## Source material
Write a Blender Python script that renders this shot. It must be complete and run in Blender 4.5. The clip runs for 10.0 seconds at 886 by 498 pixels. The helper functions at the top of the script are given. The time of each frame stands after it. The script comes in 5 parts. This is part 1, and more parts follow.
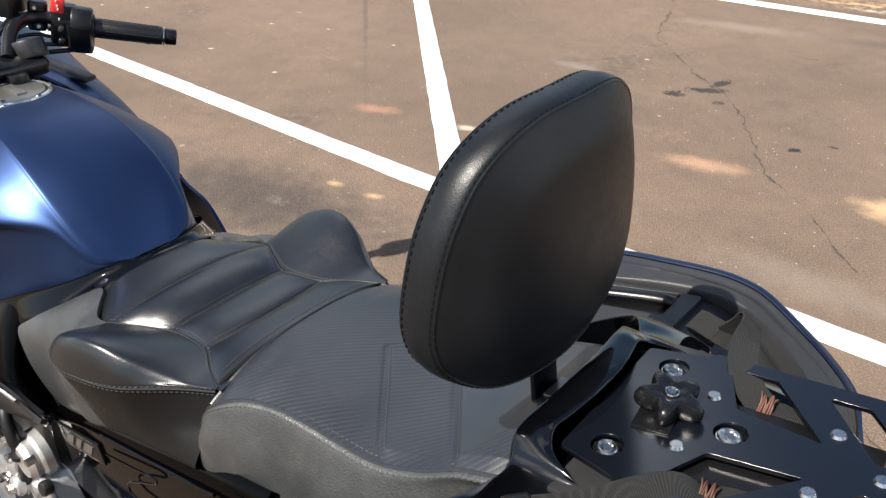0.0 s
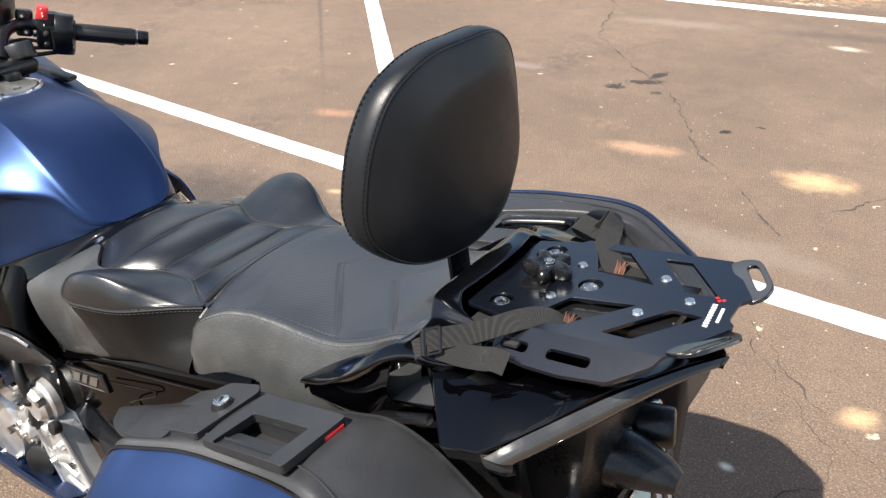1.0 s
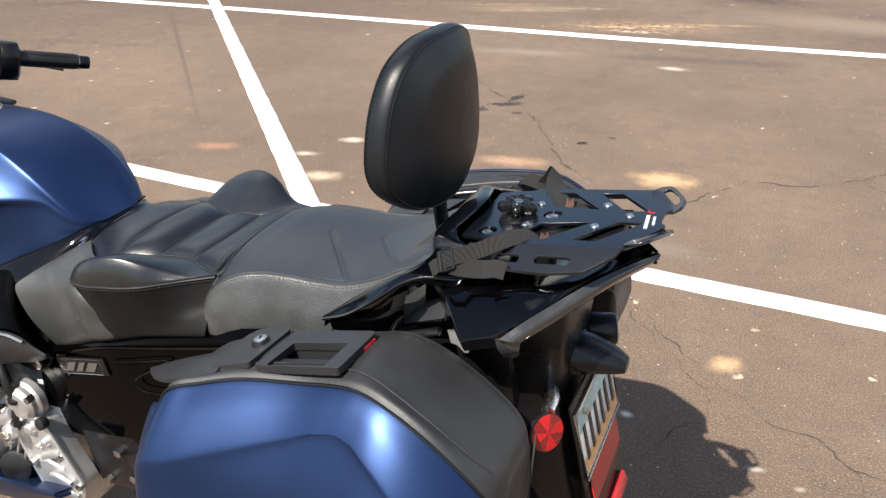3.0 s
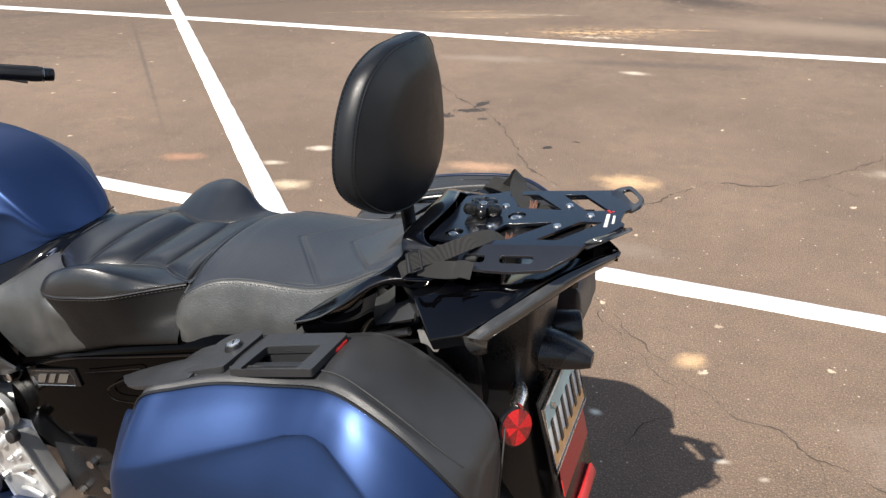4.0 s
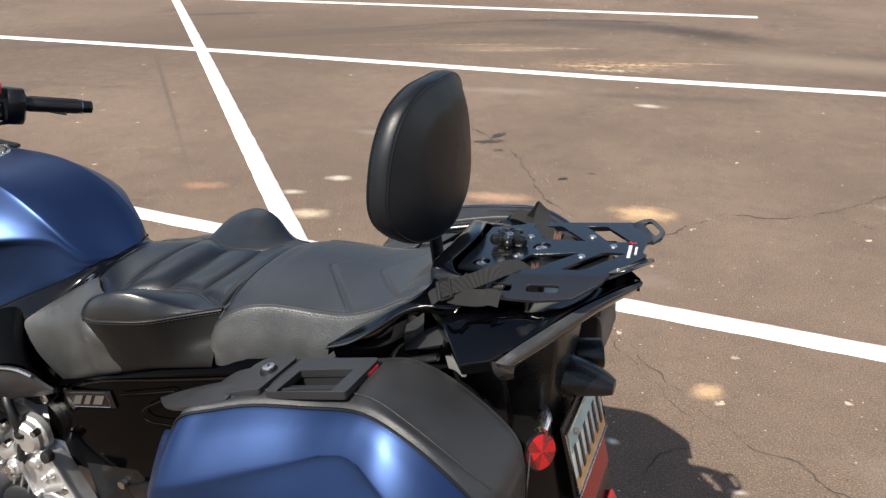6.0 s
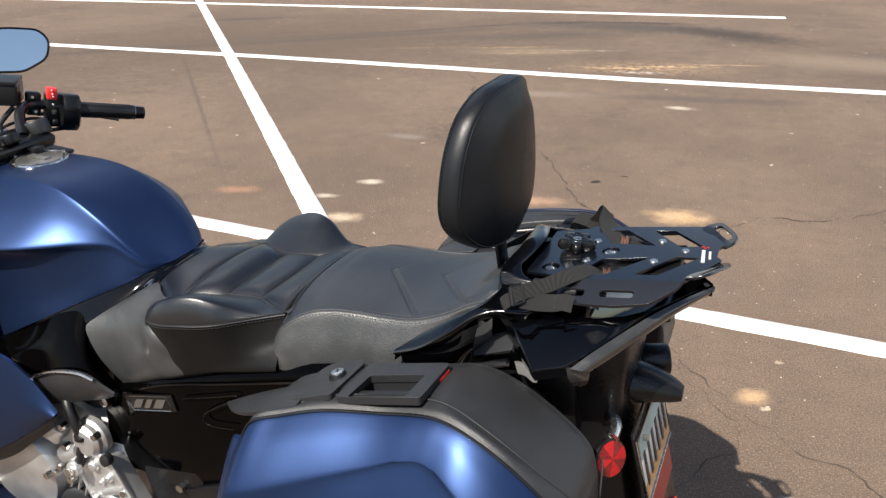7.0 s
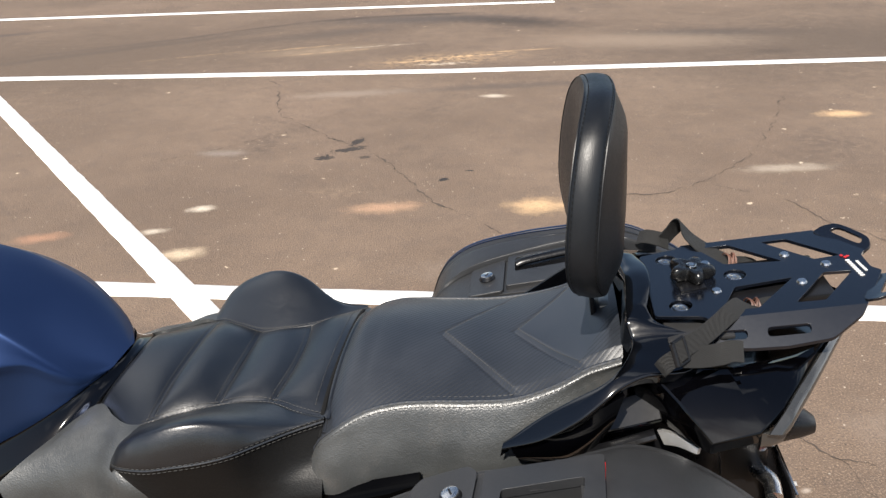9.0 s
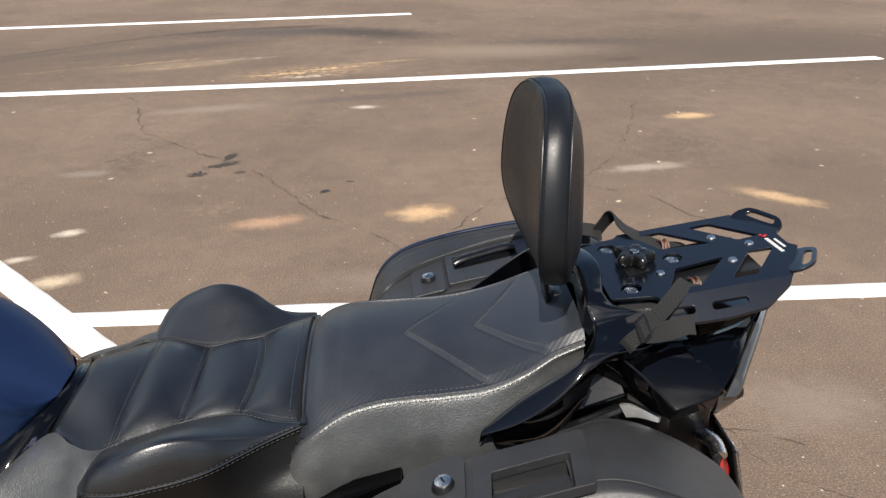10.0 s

## Instruction
Repeat the listing verbatim. Skip the pictures.

## Task response
Write a Blender Python script that renders this shot. It must be complete and run in Blender 4.5. The clip runs for 10.0 seconds at 886 by 498 pixels. The helper functions at the top of the script are given. The time of each frame stands after it. The script comes in 5 parts. This is part 1, and more parts follow.
0.0 s
1.0 s
3.0 s
4.0 s
6.0 s
7.0 s
9.0 s
10.0 s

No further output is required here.